Critique : L'écriture, le récit en lui même, a la capacité de porter, déporter, transformer l'événement. Aussi extravagant que puisse être le déroulement de l'instant sous la plume de Murakami rien n'est jamais déroutant. Élégance, aisance, légèreté, magnifique liberté. L'esprit du conte respire. Les passages s'ouvrent, basculent les uns vers les autres et restent ouverts. Vers d'autres mondes, d'autres perceptions. Rien ne se clôt ou plus exactement tout s'évapore dans l'annonce, la rupture, ou le non achèvement de l'instant. Disparu, évanoui, comme un flocon de neige venu se poser sur la pierre d'un volcan. L'étrangeté du quotidien se mêle à la quotidienneté de l'étrange. Comme si il existait toujours deux faces, deux angles, comme si le monde était pourvu de deux ailes, s'ouvrant et se refermant, lui donnant le rythme d'une respiration profonde. Ici et pourtant hors de notre vue. Là bas et pourtant si proche encore. 17 nouvelles. 17 mouvements. 17 fantaisies fantastiques dont nous sommes tous les personnages. Ce n'est pas une question de langage, de temps, d'espace ou de niveau, juste la question de l'angle que nous choisissons. Une lettre peut contenir toute l'évanescence du monde non pas parce qu'elle en est l'esprit mais parce que c'est l'esprit qui l'a construite. Nous sommes la perception de ce que nous créons. le monde n'est il pas l'écho de tout ce qui naît, vit, demeure, resurgit, souffre et meurt parfois en nous ? C'est cette liberté de langage, cet angle de vie, cette redécouverte de l'esprit, qui, chez Haruki Murakami me réjouit.
Extraits
Dans la boîte à gants, il y avait aussi deux cagoules de ski noires.

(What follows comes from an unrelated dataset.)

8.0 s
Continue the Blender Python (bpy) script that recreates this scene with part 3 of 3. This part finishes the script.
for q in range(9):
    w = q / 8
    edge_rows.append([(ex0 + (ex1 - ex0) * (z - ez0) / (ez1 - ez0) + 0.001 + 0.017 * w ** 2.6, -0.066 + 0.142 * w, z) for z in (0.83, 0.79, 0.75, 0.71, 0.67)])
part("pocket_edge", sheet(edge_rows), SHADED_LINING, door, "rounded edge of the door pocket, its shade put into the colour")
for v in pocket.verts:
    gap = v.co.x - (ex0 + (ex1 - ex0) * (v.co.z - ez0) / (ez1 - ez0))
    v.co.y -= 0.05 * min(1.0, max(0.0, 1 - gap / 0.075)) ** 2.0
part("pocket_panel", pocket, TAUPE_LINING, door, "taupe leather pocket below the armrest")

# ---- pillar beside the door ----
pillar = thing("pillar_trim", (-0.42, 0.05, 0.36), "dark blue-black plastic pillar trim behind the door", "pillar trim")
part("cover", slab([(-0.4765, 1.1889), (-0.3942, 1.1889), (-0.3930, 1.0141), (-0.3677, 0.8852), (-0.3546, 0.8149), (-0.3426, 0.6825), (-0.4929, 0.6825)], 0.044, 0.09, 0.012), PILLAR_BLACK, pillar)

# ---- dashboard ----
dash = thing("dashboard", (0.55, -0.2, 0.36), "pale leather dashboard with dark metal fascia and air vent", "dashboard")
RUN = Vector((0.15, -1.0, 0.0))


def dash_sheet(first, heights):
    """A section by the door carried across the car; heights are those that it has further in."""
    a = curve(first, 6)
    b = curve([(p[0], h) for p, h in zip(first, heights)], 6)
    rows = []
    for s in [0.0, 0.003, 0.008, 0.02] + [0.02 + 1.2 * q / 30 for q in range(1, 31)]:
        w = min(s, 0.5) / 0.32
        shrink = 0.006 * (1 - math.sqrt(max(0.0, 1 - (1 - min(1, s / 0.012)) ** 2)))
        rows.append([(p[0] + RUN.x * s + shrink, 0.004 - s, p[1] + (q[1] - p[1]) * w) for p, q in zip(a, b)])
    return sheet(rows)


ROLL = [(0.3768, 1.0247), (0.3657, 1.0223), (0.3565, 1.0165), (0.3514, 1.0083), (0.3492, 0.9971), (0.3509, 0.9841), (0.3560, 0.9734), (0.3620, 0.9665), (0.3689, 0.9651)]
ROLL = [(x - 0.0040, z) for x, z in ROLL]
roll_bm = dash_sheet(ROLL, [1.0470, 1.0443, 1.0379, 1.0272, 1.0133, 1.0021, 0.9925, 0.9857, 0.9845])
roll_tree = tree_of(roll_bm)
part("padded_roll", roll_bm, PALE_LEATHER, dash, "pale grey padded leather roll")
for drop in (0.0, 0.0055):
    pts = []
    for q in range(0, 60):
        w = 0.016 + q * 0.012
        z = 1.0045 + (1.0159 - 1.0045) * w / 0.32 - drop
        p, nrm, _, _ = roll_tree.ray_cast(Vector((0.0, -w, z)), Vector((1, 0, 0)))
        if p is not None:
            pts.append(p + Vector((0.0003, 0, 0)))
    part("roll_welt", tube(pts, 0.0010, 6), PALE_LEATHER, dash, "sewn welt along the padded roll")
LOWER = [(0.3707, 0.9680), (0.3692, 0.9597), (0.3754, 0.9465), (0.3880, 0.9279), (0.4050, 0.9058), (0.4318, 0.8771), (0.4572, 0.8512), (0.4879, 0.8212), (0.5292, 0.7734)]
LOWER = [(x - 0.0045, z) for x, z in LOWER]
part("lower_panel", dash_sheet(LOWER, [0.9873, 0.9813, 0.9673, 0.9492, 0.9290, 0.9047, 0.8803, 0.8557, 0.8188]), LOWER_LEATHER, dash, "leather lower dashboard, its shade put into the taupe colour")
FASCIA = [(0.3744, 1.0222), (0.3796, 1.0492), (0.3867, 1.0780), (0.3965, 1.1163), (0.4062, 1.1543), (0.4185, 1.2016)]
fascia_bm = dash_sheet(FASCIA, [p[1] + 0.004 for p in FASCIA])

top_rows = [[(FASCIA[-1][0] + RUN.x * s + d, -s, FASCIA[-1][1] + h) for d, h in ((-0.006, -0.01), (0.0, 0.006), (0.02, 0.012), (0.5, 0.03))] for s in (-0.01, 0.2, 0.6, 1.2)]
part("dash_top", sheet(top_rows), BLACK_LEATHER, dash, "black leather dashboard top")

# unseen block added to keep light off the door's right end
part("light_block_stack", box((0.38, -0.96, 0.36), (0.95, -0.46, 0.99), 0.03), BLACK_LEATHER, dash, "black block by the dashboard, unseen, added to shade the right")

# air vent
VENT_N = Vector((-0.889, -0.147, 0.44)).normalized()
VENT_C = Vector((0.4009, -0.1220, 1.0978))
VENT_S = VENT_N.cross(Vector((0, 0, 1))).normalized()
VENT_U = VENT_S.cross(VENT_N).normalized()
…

Je n'avais pas la moindre idée de la raison pour laquelle ma femme avait un pistolet en sa possession, je ne savais pas davantage pourquoi elle avait des cagoules de ski. Ni elle ni moi ne pratiquions ce sport. Mais elle ne me donna pas la moindre explication et, de mon côté, je ne lui posai pas de questions. Je me fis simplement la réflexion que la vie conjugale était un phénomène bien étrange.
Je me lavai soigneusement la figure, me rasai, fis griller du pain, préparai du café. Je donnai à manger au chat, changeai sa litière, mis une cravate, me chaussai. Puis je pris le bus pour me rendre à la manufacture, où je fabriquais des éléphants. Naturellement, ce n’est pas facile de fabriquer des éléphants. C’est gros et cela nécessite un assemblage très complexe. Rien à voir avec fabriquer des épingles à cheveux, ou des crayons de couleur. L’usine a été construite sur un immense terrain, elle est divisée en plusieurs bâtiments d’une taille imposante. Chaque section de distingue par une couleur différente. Ce mois-ci, je venais d’être muté à la section » oreilles », je travaillais donc dans le bâtiment au plafond et aux piliers jaunes. Mon casque et mon pantalon aussi étaient jaunes. Je fabriquais exclusivement des oreilles d’éléphant. Le mois précédent, j’étais dans le bâtiment vert, et vêtu d’un pantalon vert, un casque vert sur la tête, je fabriquais des têtes d’éléphant. Nous changeons de section tous les mois, comme des bohémiens changent de campement. C’est la politique de l’usine. Comme ça, chacun d’entre nous peut suivre dans la totalité le processus de fabrication. Ici, on ne peut accepter qu’un ouvrier passe sa vie à fabriquer uniquement des oreilles d’éléphant, ou des doigts de pieds d’éléphant. Des gens haut placés ont dessiné le plan de mutation, et nous suivons ce plan. Fabriquer des têtes d’éléphant est un travail gratifiant. C’est extrêmement délicat, il faut une telle concentration qu’à la fin de la journée, on est épuisé au point de ne plus pouvoir ouvrir la bouche pour parler à qui que ce soit. Au bout d’un mois de ce régime, j’avais perdu trois kilos. Mais j’avais le sentiment d’accomplir quelque chose. En comparaison, fabriquer des oreilles d’éléphant, c’est tout simple. Il suffit de modeler ces larges appendices plats, d’y ajouter quelques rides, et le tour est joué. C’est pour ça que nous appelons le passage dans cette section : « faire la pause-oreilles ». Après un mois de pause oreilles, je suis passé à la section « trompe ». Ça aussi c’est une tâche délicate, qui nécessite des nerfs d’acier. La trompe doit être flexible, et le conduit des narines bien dégagé tout au long, sinon l’éléphant risque de s’énerver et de s’emballer.